Did he sleep last night? And, if so, did he think, just as he awoke, during that brief instant when sleep ends but consciousness hasn't taken hold, that he was somewhere other than in the execution facility, doing something other than waiting for his own death? Or did he not sleep at all and just wait for the prison officials to come and take him to that facility? Would he want to sleep to escape, or would he want to participate in every single moment of the last day of his life? And has there ever been an execution of a person so known tthe world?

The road to the prison is a pretty two-lane stretch, with the big, brown, muddy Wabash River on one side and more small houses and farms on the other. To get to the main prison entrance, you first drive by the U.S. Penitentiary Training Center and a sign, on the other side of the road, memorializing "Miss Softball America." The prison land is immense, some 1,100 acres, and, but for the barbed wire and low, red-brick facilities, you easily could think you were on the edge of an enormous plantation.

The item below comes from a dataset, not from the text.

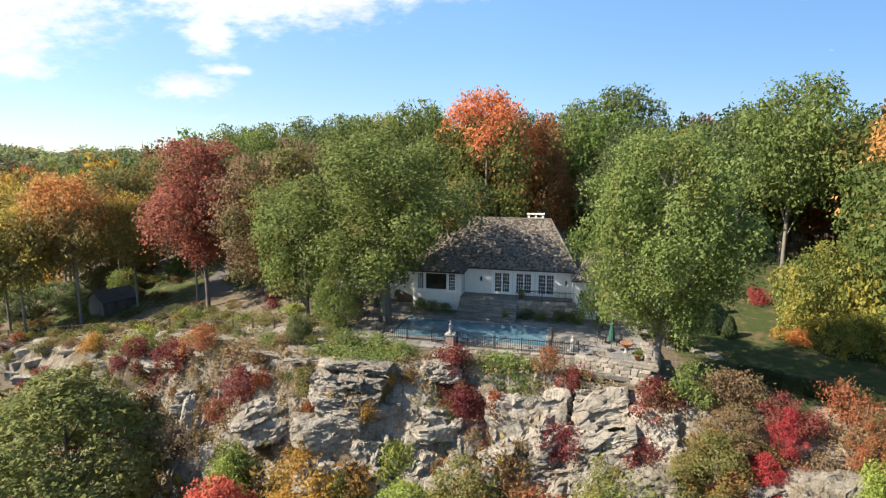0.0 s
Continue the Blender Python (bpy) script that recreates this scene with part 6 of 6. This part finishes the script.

And then you see the cars and the campers and the trailers and the satellite trucks and the tents and you realize precisely where you are.

He's got to be thinking about his parents. Thinking about how his father feels right now, that poor man whose life is crushed by all of this, but who will live to see his son's execution and the world's apparent glee at it. Or maybe McVeigh is thinking about his grandfather, whom he credits for teaching him to love guns. How McVeigh's life would be different if his grandfather were a pianist instead of a sportsman! It's hard for me to imagine, anyway, that he is sitting in the death house focusing upon the anti-government vitriol that got him to that place in the first place.

The media area, on the prison grounds but away from the actual buildings, looks and feels like a fairground or a circus. People ferry other people around on golf carts, people walk between the tents, and every network and local news organization seems to have staked out its own little turf; its own little compound. Even in a temporary village like this, it seems, we try to make neighborhoods so we can stay to ourselves. Meanwhile, a few picketers line the road by the main entrance and a helicopter flies overhead. Unless the inconceivable occurs, Timothy McVeigh has spent his last morning on earth.

What are his lawyers saying to him? What can they say to him? Did they fail him or did he fail them? Or did neither fail? Now that all the appeals are over, how does that conversation go? Will newspaper reporters and pretty anchors all over the world start to receive McVeigh letters later this week, after he is gone? And will those letters shed more light on him and his awful deed? Will he truly express remorse now that his hour is near? Or will he "dis" the Feds to the end. And when his final chance to speak comes, what will he say? What can he say? There are no words.

It is a June Sunday in Terre Haute and it is hot, hazy and humid. Kids are riding bikes and people are shopping and eating and driving in their cars. There is that world, and then there is McVeigh's world, but not for much longer.